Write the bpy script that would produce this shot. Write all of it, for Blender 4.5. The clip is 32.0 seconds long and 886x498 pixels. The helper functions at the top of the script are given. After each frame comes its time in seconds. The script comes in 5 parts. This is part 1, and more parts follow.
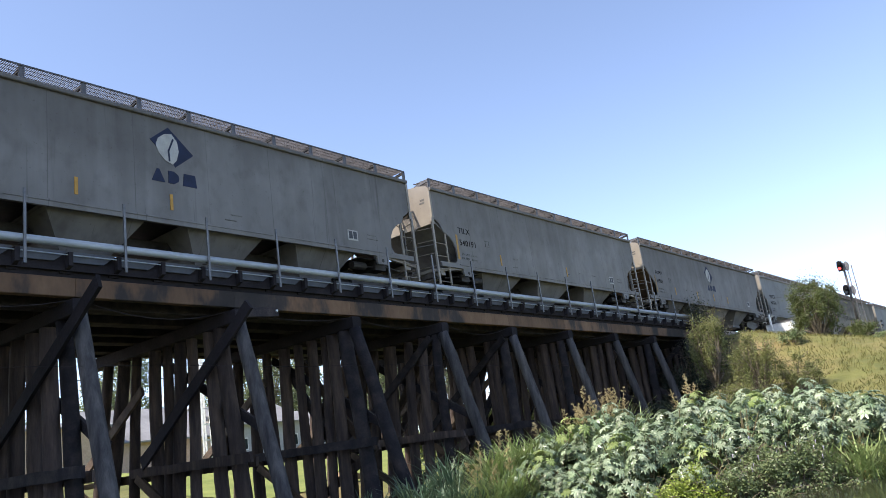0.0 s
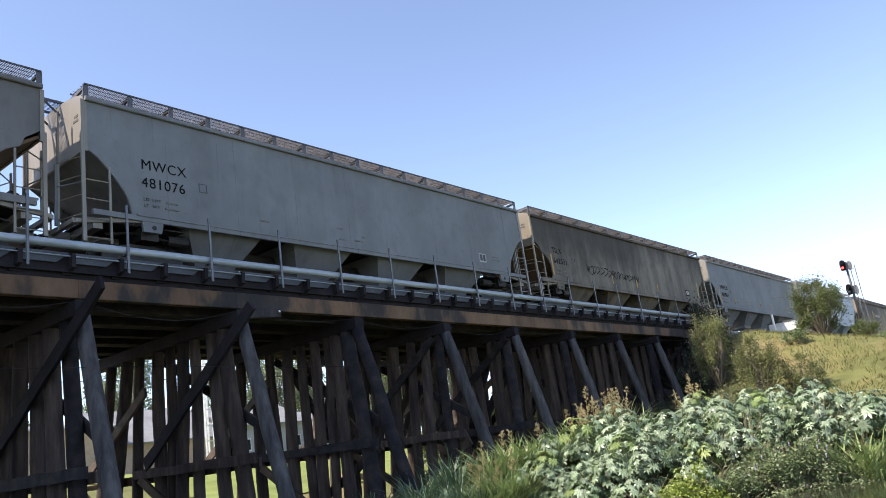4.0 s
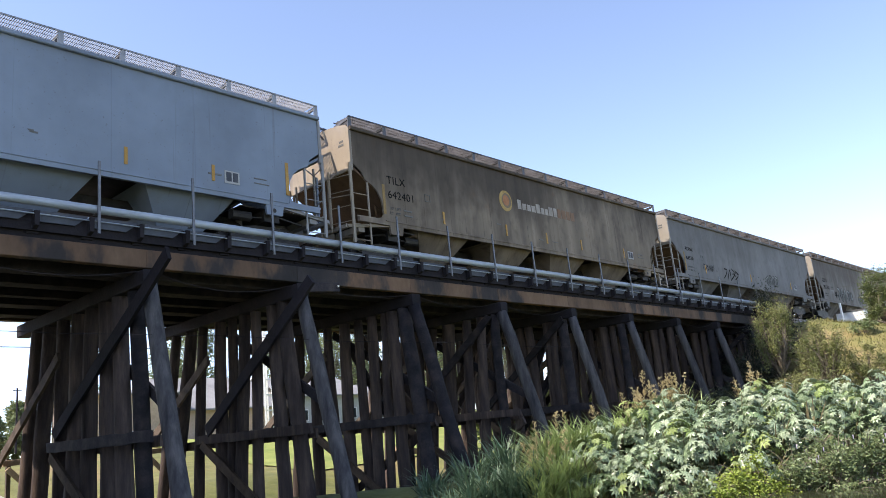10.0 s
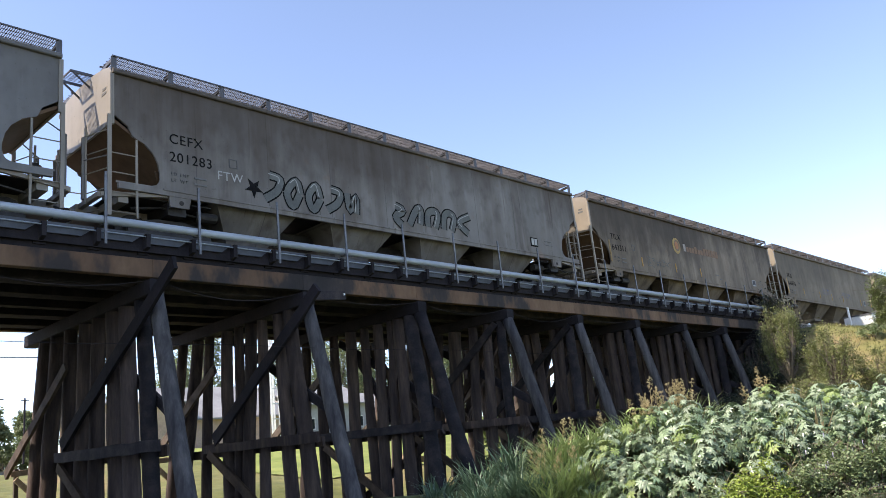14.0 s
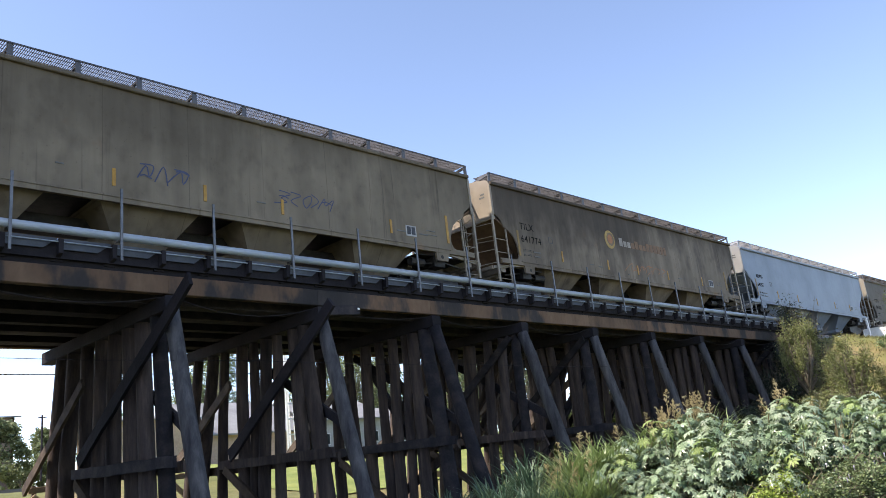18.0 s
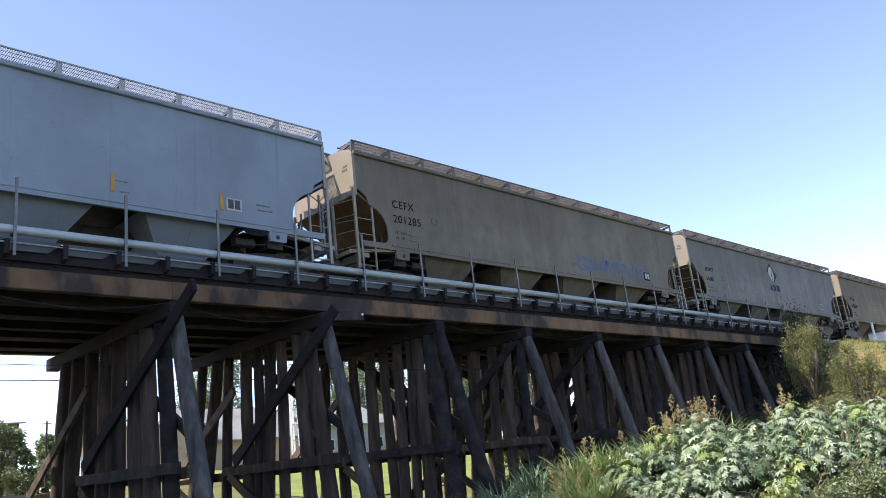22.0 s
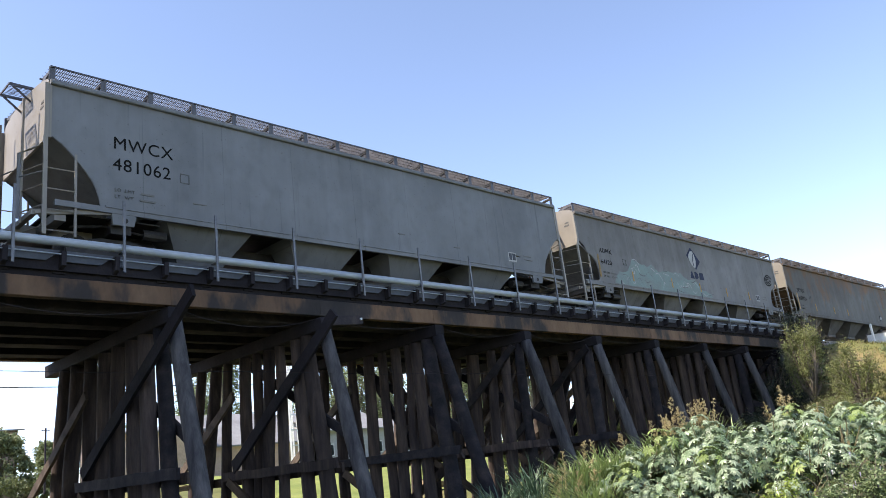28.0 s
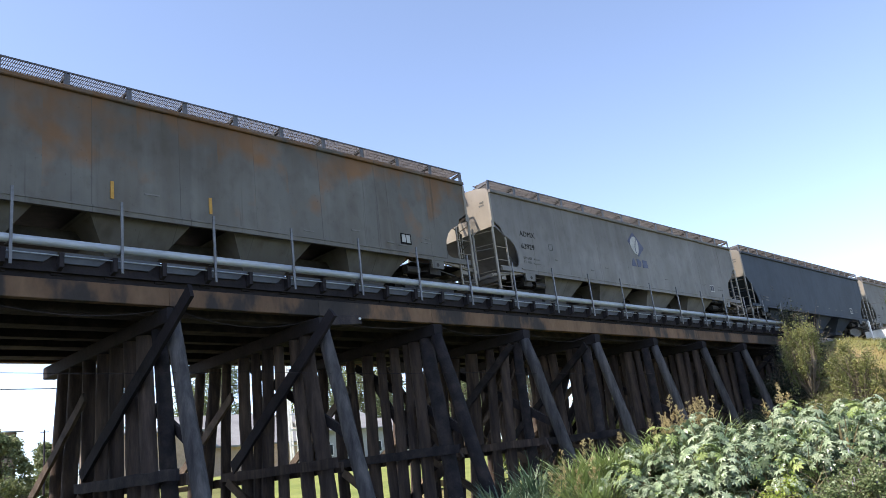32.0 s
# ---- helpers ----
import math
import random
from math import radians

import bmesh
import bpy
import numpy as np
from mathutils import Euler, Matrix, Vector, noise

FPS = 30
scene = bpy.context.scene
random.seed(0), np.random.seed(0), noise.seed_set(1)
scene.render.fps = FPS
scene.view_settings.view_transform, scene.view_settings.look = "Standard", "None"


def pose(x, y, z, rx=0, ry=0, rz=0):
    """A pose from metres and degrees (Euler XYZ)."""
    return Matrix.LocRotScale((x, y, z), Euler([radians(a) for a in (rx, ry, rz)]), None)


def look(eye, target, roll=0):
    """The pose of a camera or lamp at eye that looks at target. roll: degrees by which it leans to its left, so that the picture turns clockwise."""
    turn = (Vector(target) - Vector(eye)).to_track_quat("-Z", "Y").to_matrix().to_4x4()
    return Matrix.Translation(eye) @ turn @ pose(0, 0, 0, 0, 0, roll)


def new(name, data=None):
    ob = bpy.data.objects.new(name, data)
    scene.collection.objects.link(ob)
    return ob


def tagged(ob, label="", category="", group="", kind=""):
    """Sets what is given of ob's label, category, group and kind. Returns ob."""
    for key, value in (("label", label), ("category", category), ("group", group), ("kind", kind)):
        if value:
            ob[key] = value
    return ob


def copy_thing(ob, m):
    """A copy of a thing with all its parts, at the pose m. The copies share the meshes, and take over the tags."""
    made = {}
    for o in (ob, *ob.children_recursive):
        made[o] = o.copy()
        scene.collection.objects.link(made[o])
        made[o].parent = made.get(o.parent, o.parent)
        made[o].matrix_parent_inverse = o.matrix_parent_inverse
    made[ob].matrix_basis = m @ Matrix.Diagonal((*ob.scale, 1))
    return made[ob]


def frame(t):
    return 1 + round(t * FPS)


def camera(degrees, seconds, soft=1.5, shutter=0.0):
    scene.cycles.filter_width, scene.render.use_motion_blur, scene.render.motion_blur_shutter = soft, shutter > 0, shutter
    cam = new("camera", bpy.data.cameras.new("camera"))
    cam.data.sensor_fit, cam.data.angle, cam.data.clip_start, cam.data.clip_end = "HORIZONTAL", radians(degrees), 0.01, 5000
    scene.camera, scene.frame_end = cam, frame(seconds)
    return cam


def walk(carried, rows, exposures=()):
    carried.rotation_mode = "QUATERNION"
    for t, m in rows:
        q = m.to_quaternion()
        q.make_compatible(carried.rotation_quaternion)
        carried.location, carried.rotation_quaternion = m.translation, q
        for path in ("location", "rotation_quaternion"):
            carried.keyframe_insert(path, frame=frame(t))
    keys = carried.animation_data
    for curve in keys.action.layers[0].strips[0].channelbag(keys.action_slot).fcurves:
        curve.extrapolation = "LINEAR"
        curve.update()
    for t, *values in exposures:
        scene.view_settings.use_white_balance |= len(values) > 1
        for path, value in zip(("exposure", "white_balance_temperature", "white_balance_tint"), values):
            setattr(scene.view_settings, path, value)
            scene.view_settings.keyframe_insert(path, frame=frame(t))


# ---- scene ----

= = = = = = =

**GOAL:** Only the lines from the start of the material through the line containing "import random" should be transcribed. Pictures stay out.

**PROBLEM SOLUTION:**
Write the bpy script that would produce this shot. Write all of it, for Blender 4.5. The clip is 32.0 seconds long and 886x498 pixels. The helper functions at the top of the script are given. After each frame comes its time in seconds. The script comes in 5 parts. This is part 1, and more parts follow.
0.0 s
4.0 s
10.0 s
14.0 s
18.0 s
22.0 s
28.0 s
32.0 s
# ---- helpers ----
import math
import random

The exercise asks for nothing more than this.